• WORK TO DO
Skip any picture you find and retype all the remaining lines exactly.

----

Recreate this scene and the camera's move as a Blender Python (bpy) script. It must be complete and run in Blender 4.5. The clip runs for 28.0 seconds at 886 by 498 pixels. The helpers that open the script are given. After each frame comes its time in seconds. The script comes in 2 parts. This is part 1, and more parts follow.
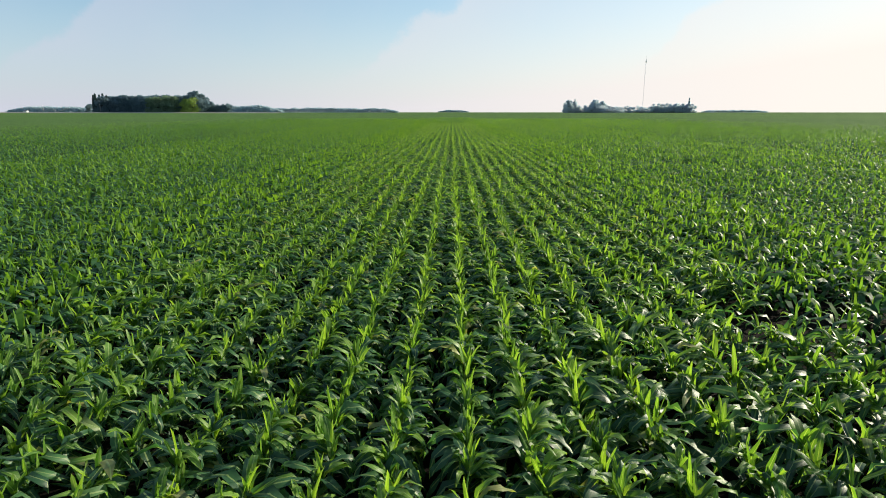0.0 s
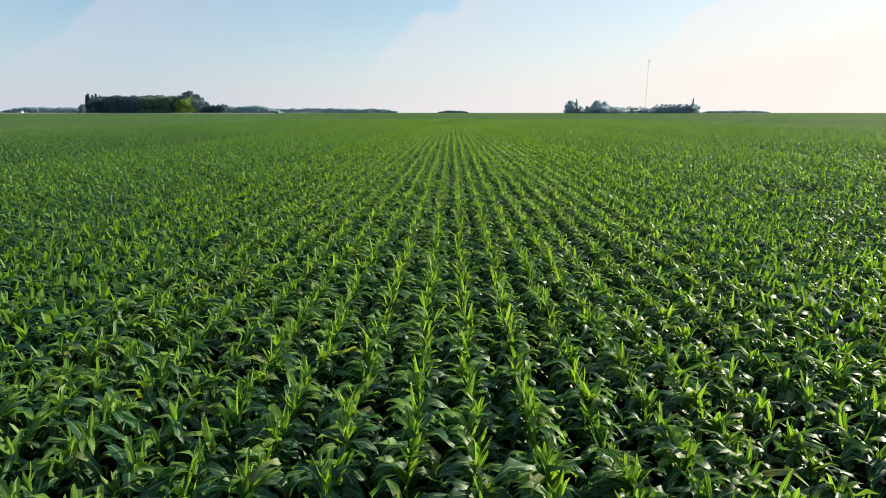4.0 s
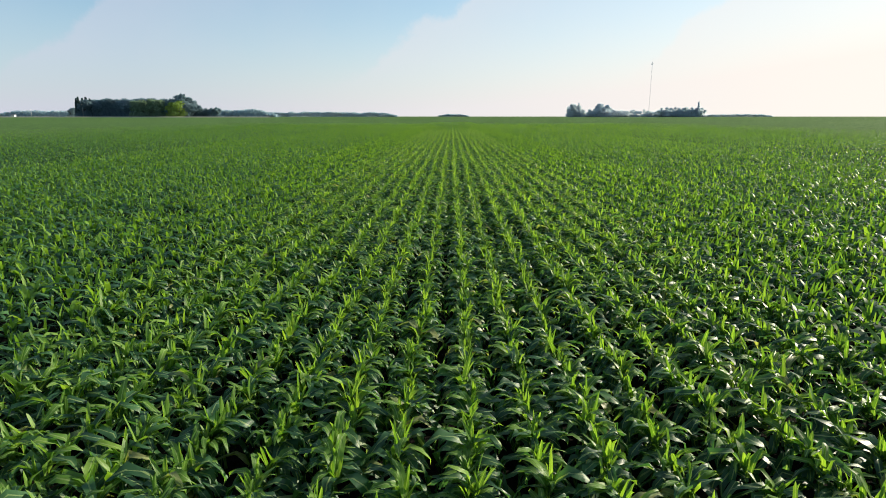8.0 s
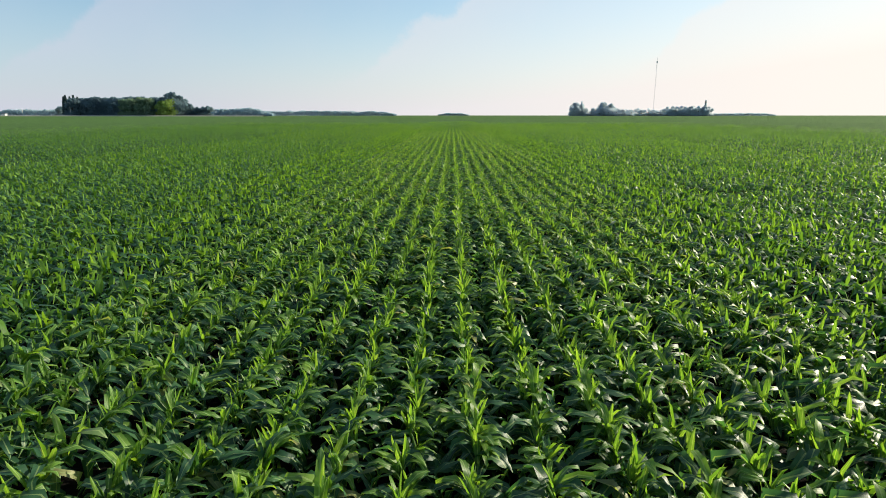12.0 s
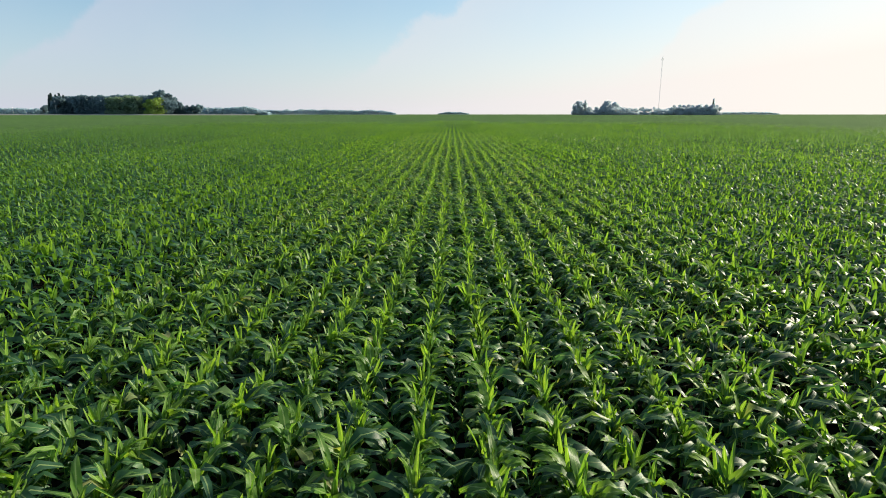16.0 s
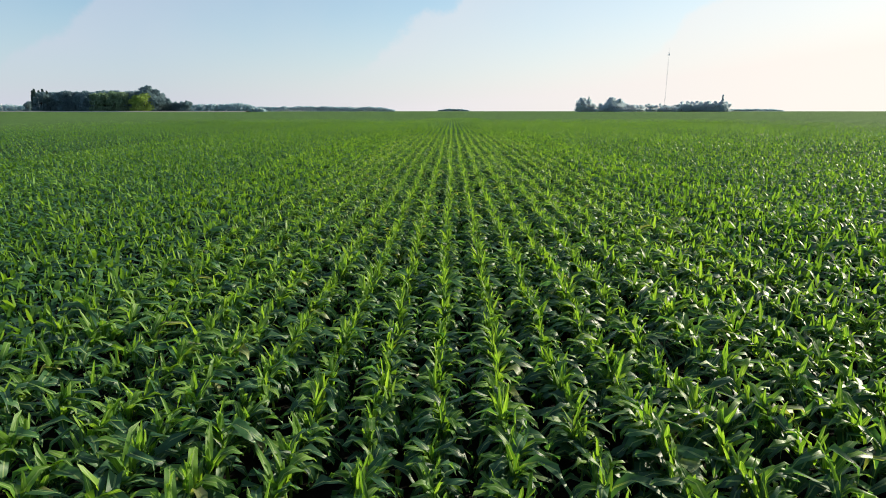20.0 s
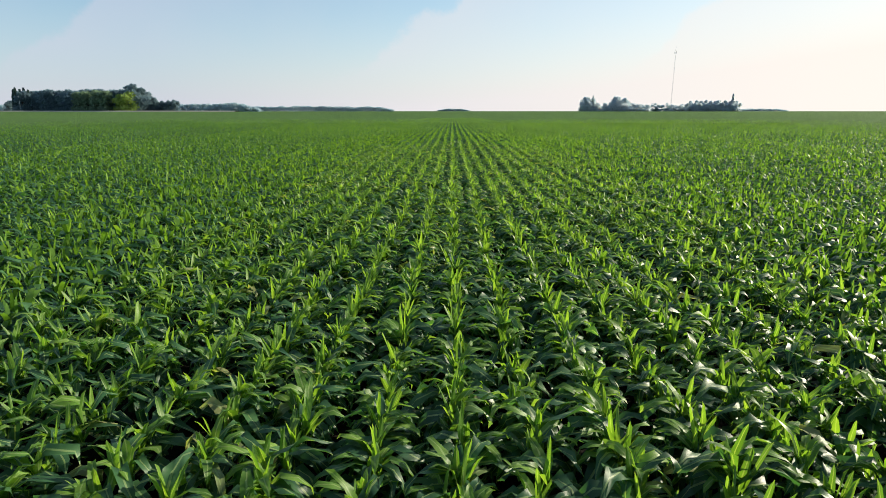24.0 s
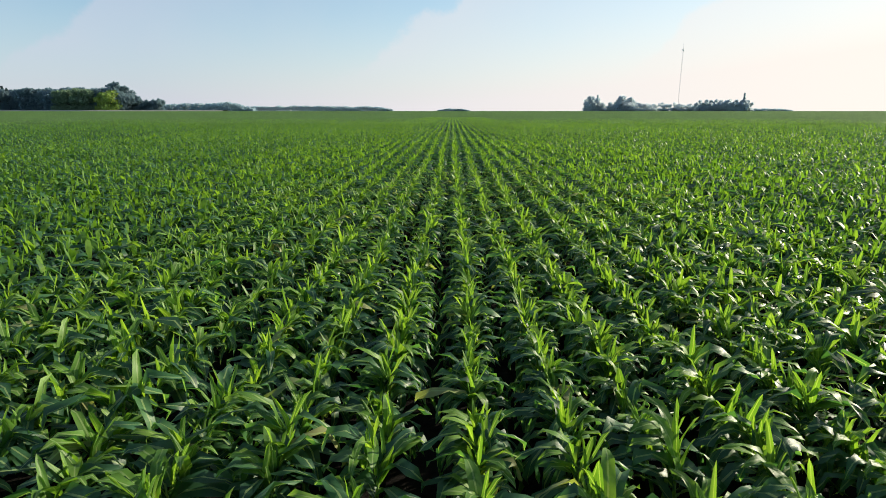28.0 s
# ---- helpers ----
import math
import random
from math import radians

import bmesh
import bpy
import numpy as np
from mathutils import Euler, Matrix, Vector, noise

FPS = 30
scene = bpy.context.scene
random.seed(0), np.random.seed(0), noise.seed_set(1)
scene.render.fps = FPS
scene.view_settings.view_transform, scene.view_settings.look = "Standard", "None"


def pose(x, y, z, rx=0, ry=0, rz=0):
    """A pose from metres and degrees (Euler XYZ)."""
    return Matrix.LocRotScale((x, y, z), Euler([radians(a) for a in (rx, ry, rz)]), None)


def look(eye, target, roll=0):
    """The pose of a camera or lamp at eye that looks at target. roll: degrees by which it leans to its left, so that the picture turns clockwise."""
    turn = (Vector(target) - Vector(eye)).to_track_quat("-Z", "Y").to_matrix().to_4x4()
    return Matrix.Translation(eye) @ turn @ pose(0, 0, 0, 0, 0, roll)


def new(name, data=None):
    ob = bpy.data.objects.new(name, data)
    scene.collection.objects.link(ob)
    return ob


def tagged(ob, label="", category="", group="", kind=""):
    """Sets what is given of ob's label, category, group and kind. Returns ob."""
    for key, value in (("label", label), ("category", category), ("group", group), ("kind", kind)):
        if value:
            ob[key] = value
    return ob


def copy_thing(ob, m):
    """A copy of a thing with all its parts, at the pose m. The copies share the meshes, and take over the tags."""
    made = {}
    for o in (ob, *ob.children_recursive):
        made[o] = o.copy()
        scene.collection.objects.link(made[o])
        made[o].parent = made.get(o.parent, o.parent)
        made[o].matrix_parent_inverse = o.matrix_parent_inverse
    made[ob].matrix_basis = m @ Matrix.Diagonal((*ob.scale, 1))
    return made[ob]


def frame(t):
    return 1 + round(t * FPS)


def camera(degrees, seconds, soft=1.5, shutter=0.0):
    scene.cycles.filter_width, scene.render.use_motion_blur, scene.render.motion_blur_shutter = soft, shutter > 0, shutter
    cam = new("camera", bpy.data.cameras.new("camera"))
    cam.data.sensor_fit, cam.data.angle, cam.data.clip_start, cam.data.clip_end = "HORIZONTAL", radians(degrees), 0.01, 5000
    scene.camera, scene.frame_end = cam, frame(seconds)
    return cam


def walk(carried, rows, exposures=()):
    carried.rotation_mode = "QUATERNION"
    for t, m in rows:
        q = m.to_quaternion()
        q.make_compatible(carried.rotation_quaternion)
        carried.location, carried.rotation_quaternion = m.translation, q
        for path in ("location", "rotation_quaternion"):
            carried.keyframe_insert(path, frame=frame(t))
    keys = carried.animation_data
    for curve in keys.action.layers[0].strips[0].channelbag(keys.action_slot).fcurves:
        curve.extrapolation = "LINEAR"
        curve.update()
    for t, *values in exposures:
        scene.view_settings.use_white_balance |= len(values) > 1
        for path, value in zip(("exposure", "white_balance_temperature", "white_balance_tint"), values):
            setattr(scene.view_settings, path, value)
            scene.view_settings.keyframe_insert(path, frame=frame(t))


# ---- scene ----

----

• WRITTEN SOLUTION
Recreate this scene and the camera's move as a Blender Python (bpy) script. It must be complete and run in Blender 4.5. The clip runs for 28.0 seconds at 886 by 498 pixels. The helpers that open the script are given. After each frame comes its time in seconds. The script comes in 2 parts. This is part 1, and more parts follow.
0.0 s
4.0 s
8.0 s
12.0 s
16.0 s
20.0 s
24.0 s
28.0 s
# ---- helpers ----
import math
import random
from math import radians

import bmesh
import bpy
import numpy as np
from mathutils import Euler, Matrix, Vector, noise

FPS = 30
scene = bpy.context.scene
random.seed(0), np.random.seed(0), noise.seed_set(1)
scene.render.fps = FPS
scene.view_settings.view_transform, scene.view_settings.look = "Standard", "None"


def pose(x, y, z, rx=0, ry=0, rz=0):
    """A pose from metres and degrees (Euler XYZ)."""
    return Matrix.LocRotScale((x, y, z), Euler([radians(a) for a in (rx, ry, rz)]), None)


def look(eye, target, roll=0):
    """The pose of a camera or lamp at eye that looks at target. roll: degrees by which it leans to its left, so that the picture turns clockwise."""
    turn = (Vector(target) - Vector(eye)).to_track_quat("-Z", "Y").to_matrix().to_4x4()
    return Matrix.Translation(eye) @ turn @ pose(0, 0, 0, 0, 0, roll)


def new(name, data=None):
    ob = bpy.data.objects.new(name, data)
    scene.collection.objects.link(ob)
    return ob


def tagged(ob, label="", category="", group="", kind=""):
    """Sets what is given of ob's label, category, group and kind. Returns ob."""
    for key, value in (("label", label), ("category", category), ("group", group), ("kind", kind)):
        if value:
            ob[key] = value
    return ob


def copy_thing(ob, m):
    """A copy of a thing with all its parts, at the pose m. The copies share the meshes, and take over the tags."""
    made = {}
    for o in (ob, *ob.children_recursive):
        made[o] = o.copy()
        scene.collection.objects.link(made[o])
        made[o].parent = made.get(o.parent, o.parent)
        made[o].matrix_parent_inverse = o.matrix_parent_inverse
    made[ob].matrix_basis = m @ Matrix.Diagonal((*ob.scale, 1))
    return made[ob]


def frame(t):
    return 1 + round(t * FPS)


def camera(degrees, seconds, soft=1.5, shutter=0.0):
    scene.cycles.filter_width, scene.render.use_motion_blur, scene.render.motion_blur_shutter = soft, shutter > 0, shutter
    cam = new("camera", bpy.data.cameras.new("camera"))
    cam.data.sensor_fit, cam.data.angle, cam.data.clip_start, cam.data.clip_end = "HORIZONTAL", radians(degrees), 0.01, 5000
    scene.camera, scene.frame_end = cam, frame(seconds)
    return cam


def walk(carried, rows, exposures=()):
    carried.rotation_mode = "QUATERNION"
    for t, m in rows:
        q = m.to_quaternion()
        q.make_compatible(carried.rotation_quaternion)
        carried.location, carried.rotation_quaternion = m.translation, q
        for path in ("location", "rotation_quaternion"):
            carried.keyframe_insert(path, frame=frame(t))
    keys = carried.animation_data
    for curve in keys.action.layers[0].strips[0].channelbag(keys.action_slot).fcurves:
        curve.extrapolation = "LINEAR"
        curve.update()
    for t, *values in exposures:
        scene.view_settings.use_white_balance |= len(values) > 1
        for path, value in zip(("exposure", "white_balance_temperature", "white_balance_tint"), values):
            setattr(scene.view_settings, path, value)
            scene.view_settings.keyframe_insert(path, frame=frame(t))


# ---- scene ----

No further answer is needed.